> **Goal**
Check each line below for the word "with", and copy those that have it.

## Begin Data

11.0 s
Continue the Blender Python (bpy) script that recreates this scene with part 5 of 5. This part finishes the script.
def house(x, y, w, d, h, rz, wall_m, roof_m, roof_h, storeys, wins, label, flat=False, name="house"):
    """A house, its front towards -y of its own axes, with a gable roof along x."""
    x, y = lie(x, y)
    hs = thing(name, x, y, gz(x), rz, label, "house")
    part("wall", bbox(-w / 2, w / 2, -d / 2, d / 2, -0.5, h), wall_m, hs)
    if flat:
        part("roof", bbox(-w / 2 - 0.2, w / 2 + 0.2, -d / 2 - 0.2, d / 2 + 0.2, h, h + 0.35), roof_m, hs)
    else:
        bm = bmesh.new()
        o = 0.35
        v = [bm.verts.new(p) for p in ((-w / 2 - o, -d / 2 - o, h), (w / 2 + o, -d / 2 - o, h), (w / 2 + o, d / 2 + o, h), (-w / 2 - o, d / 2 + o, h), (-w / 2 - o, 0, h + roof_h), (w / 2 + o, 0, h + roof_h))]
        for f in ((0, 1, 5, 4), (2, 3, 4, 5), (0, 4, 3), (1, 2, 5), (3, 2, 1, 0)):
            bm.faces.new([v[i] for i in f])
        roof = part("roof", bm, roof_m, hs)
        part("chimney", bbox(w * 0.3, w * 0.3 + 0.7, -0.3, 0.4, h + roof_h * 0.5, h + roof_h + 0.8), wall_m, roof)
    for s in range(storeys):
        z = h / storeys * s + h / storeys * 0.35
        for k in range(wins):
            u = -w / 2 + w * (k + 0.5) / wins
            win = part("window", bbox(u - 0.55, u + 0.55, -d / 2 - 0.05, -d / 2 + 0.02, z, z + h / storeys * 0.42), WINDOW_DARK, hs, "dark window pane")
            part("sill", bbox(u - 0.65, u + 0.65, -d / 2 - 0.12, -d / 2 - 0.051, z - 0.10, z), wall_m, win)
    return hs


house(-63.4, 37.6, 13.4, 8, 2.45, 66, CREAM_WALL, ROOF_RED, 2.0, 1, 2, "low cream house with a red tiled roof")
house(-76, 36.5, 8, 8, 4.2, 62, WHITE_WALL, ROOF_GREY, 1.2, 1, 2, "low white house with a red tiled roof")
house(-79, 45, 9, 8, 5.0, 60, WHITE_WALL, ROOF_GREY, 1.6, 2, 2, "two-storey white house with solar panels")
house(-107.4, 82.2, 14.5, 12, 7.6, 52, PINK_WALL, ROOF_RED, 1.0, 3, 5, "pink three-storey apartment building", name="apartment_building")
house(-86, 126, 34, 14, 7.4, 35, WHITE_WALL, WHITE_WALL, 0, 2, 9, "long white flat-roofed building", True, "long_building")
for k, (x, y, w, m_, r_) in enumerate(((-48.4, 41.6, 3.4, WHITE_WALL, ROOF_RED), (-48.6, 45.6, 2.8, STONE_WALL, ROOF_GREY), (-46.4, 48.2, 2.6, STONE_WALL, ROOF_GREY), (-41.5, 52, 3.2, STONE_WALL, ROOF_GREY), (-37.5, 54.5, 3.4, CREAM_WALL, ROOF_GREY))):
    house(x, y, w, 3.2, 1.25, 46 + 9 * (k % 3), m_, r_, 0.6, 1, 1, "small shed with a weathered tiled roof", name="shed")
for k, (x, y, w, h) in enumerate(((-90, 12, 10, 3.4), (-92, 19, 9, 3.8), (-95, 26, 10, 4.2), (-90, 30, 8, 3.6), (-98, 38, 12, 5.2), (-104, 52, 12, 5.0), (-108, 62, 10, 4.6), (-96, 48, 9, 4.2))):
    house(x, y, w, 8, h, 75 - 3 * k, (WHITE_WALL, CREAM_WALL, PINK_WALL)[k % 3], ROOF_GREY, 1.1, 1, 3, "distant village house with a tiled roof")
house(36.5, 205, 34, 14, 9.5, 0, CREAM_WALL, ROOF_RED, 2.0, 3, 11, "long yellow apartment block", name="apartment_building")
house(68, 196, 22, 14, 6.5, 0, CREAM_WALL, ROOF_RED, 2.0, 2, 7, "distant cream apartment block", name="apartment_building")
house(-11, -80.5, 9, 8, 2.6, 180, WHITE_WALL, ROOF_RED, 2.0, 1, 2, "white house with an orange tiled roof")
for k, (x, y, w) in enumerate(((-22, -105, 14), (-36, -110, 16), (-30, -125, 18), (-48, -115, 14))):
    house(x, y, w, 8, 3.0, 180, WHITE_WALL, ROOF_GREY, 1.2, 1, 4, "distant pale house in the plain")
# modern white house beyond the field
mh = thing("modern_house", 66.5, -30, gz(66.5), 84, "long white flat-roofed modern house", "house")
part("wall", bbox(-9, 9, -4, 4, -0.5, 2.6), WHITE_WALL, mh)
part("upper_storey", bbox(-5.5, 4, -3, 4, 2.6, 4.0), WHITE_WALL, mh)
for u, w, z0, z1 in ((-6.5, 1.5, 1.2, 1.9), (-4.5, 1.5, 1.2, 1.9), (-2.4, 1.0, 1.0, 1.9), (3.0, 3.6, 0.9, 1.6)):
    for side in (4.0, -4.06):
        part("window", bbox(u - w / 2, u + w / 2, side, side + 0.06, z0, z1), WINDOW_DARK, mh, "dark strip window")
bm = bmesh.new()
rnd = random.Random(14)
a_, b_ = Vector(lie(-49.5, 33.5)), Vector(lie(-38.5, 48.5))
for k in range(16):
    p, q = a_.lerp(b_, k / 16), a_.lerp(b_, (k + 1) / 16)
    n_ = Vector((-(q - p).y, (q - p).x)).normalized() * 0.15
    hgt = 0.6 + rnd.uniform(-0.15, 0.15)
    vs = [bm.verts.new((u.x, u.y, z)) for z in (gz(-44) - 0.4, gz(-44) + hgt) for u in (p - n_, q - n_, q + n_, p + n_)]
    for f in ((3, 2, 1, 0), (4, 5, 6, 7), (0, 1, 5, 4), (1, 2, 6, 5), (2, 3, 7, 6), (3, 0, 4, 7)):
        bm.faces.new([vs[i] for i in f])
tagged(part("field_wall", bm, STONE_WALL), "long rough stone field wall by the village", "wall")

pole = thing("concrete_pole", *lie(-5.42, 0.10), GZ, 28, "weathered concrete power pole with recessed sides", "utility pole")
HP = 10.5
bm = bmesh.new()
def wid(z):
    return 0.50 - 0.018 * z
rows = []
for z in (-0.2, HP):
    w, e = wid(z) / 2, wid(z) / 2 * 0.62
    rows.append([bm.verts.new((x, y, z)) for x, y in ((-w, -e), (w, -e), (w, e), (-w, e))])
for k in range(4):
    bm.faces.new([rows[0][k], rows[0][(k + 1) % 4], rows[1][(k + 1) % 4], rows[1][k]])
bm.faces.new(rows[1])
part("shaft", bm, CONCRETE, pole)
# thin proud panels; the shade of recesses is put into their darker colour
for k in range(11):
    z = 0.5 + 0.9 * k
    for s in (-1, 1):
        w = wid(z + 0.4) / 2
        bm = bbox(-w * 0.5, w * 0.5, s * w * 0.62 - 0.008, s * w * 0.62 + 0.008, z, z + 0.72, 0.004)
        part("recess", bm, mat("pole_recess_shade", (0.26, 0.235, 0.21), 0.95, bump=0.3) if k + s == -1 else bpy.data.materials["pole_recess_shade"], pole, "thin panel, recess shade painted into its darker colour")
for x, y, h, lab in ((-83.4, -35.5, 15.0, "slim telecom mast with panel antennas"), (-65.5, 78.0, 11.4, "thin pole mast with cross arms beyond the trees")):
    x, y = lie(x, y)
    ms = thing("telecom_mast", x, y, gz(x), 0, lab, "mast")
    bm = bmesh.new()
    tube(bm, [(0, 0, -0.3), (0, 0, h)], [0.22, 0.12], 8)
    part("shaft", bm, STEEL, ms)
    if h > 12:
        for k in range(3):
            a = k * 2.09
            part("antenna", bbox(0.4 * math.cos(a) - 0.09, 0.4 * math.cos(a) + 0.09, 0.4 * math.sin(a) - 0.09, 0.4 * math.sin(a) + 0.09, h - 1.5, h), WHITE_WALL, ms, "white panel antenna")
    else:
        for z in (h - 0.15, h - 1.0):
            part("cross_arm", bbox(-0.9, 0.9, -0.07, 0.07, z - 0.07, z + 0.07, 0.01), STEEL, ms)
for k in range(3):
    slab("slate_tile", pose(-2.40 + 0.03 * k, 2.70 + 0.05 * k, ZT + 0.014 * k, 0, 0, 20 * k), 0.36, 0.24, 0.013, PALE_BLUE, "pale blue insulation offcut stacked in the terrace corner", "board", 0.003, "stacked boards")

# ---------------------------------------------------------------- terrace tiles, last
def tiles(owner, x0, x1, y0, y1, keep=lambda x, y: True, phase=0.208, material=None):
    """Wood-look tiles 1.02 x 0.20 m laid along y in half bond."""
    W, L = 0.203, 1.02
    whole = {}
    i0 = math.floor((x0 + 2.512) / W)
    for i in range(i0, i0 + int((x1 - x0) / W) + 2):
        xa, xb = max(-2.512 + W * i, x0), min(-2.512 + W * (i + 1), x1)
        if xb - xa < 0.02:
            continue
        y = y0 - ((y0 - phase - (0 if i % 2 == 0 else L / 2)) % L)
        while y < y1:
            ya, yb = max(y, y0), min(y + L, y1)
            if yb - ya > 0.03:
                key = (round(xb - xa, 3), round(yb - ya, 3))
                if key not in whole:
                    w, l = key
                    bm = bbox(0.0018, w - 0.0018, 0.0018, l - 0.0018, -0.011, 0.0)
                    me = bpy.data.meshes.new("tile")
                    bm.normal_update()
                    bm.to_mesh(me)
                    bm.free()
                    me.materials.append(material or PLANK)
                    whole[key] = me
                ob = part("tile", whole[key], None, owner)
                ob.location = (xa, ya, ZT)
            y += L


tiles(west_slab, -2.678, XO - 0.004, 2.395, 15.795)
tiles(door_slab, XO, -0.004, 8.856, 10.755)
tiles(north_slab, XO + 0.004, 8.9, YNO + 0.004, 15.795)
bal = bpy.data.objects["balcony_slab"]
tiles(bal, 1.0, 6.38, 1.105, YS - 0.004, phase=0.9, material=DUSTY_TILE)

## End Data

> **Reply**
Continue the Blender Python (bpy) script that recreates this scene with part 5 of 5. This part finishes the script.
    """A house, its front towards -y of its own axes, with a gable roof along x."""
house(-63.4, 37.6, 13.4, 8, 2.45, 66, CREAM_WALL, ROOF_RED, 2.0, 1, 2, "low cream house with a red tiled roof")
house(-76, 36.5, 8, 8, 4.2, 62, WHITE_WALL, ROOF_GREY, 1.2, 1, 2, "low white house with a red tiled roof")
house(-79, 45, 9, 8, 5.0, 60, WHITE_WALL, ROOF_GREY, 1.6, 2, 2, "two-storey white house with solar panels")
    house(x, y, w, 3.2, 1.25, 46 + 9 * (k % 3), m_, r_, 0.6, 1, 1, "small shed with a weathered tiled roof", name="shed")
    house(x, y, w, 8, h, 75 - 3 * k, (WHITE_WALL, CREAM_WALL, PINK_WALL)[k % 3], ROOF_GREY, 1.1, 1, 3, "distant village house with a tiled roof")
house(-11, -80.5, 9, 8, 2.6, 180, WHITE_WALL, ROOF_RED, 2.0, 1, 2, "white house with an orange tiled roof")
pole = thing("concrete_pole", *lie(-5.42, 0.10), GZ, 28, "weathered concrete power pole with recessed sides", "utility pole")
for x, y, h, lab in ((-83.4, -35.5, 15.0, "slim telecom mast with panel antennas"), (-65.5, 78.0, 11.4, "thin pole mast with cross arms beyond the trees")):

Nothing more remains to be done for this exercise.